Azerbaijanis destroy 1800s stone bridge in Karabakh

Azerbaijanis destroy 1800s stone bridge in Karabakh

PanARMENIAN.Net - The 19th century Makun Bridge in the Nagorno-Karabakh village of Mets Tagher was destroyed in the course of Azerbaijan's river engineering and road construction between April 8 and July 7, Caucasus Heritage Watch reports.

The small structure is difficult to see in satellite imagery due to tree cover, but CHW’s sources have confirmed its location. Built in 1890 of roughly hewn stones, the arched bridge spanned a small tributary of the Ishkhanaget River.
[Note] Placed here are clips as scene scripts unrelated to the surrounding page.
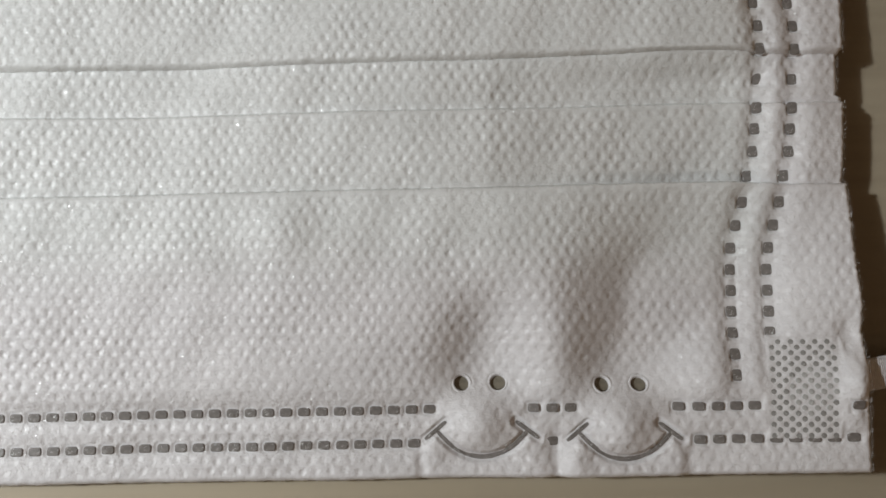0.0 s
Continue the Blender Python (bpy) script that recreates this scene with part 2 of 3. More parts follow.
# Weld pads that hold the loops: x0, x1, y0, y1, centre and radius of the round weld.
PADS = [(75.3, 83.0, -42.0, -31.0, 80.1, -36.8, 2.7), (74.9, 82.6, 32.8, 42.5, 80.0, 37.4, 0.0),
        (-81.0, -74.0, 32.9, 42.0, -79.3, 38.0, 3.1), (-80.2, -73.1, -43.0, -33.6, -76.6, -38.6, 3.0)]


def weld_strength(x, y):
    """0: fully melted, 1: half, 2: barely pressed, towards the corners where the loops lie between the layers."""
    if (x < -74.5 and y > 40) or (x < -77 and y < -42) or (x < -83 and y > 38):
        return 2
    if (x < -73 and y > 20) or (x < -72 and y < -30) or (x > 73.5 and y > 28) or (x < -70 and y > 42) or (x > 75 and -31 > y > -36):
        return 1
    return 0


def pad_dots(pad):
    """A staggered lattice of small round welds."""
    x0, x1, y0, y1, cx, cy, r = pad
    out = []
    for k, y in enumerate(np.arange(y1 - 0.4, y0, -0.62)):
        for x in np.arange(x0 + 0.3 + (0.69 if k % 2 == 0 else 0.0), x1, 1.37):
            out.append((float(x), float(y)))
    return out


# Letters pressed into the cloth become plain bars: x, y, half width, half height.
BARS = [(-42.4, -28.35, 1.9, 0.33), (-42.4, -30.05, 1.9, 0.33), (-42.4, -31.8, 1.9, 0.33),
        (-47.0, -29.55, 1.7, 0.30), (-47.0, -30.9, 1.7, 0.28), (-47.0, -32.2, 1.7, 0.30),
        (-50.2, -30.4, 0.5, 2.1), (-52.3, -30.4, 0.45, 2.3), (-54.0, -31.2, 0.45, 1.4),
        (-56.0, -31.1, 0.42, 1.6), (-58.8, -31.1, 0.42, 1.6), (-61.0, -31.2, 0.42, 1.6), (-63.6, -31.2, 0.42, 1.6)]


def gauss(x, y, cx, cy, sx, sy, turn=0.0):
    c, s = math.cos(turn), math.sin(turn)
    u, v = (x - cx) * c + (y - cy) * s, -(x - cx) * s + (y - cy) * c
    return np.exp(-0.5 * ((u / sx) ** 2 + (v / sy) ** 2))


def wave_noise(x, y, size, seed):
    """Smooth, aperiodic undulation of about one unit, from a dozen turned waves."""
    rng = np.random.default_rng(seed)
    out = 0 * x
    for _ in range(12):
        a, k, ph = rng.uniform(0, 6.28), rng.uniform(0.6, 1.7) * 6.28 / size, rng.uniform(0, 6.28)
        out = out + np.sin(k * (x * math.cos(a) + y * math.sin(a)) + ph)
    return out / 3.5


def lifted(x, y):
    """How far the lower outer corner stands up from the desk."""
    return 2.4 * smoothstep(62, 86, x) * smoothstep(-9, -27, y)


def sunk(x, y):
    """The hollow between the second face and the side seam."""
    return 4.2 * gauss(x, y, 71.5, -24.5, 10.0, 7.6)


def pleat_drop(x):
    """The inner pleats sink towards the side seam."""
    return 2.1 * smoothstep(42.6, 45.6, x) * np.clip((x - 42.8) / 22.0, 0, 1) * smoothstep(81, 70, x)


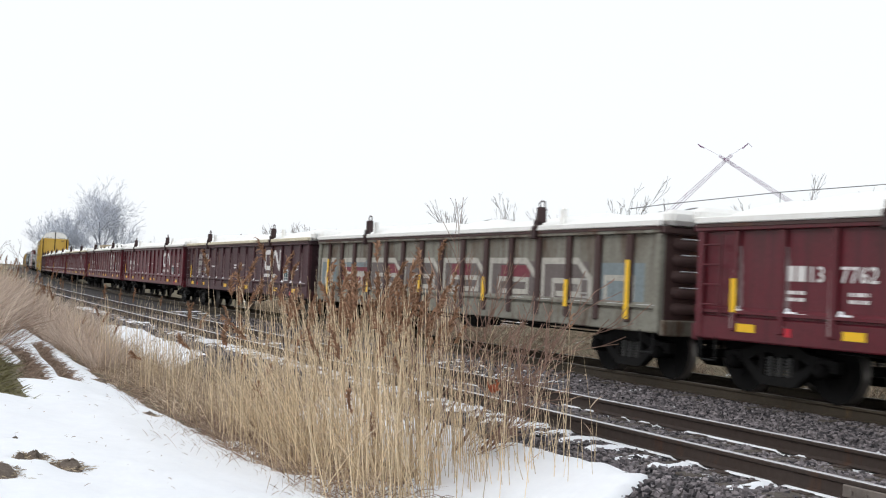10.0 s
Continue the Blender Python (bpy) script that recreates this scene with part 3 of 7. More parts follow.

An Armenian construction inscription was once set in the bridge’s façade: “In memory of Ghazar Harutiun Bejaniants”. It fell prior to 2009 (when first published) and was moved to the village museum before the 2020 war. Its current location and condition are unknown․

Concerns about the preservation of cultural sites in Nagorno-Karabakh are made all the more urgent by the Azerbaijani government’s history of systemically destroying indigenous Armenian heritage—acts of both warfare and historical revisionism. The Azerbaijani government has secretly destroyed a striking number of cultural and religious artifacts in the late 20th century. Within Nakhichevan alone, a historically Armenian enclave in Azerbaijan, Azerbaijani forces destroyed at least 89 medieval churches, 5,840 khachkars (Armenian cross stones) and 22,000 historical tombstones between 1997 and 2006.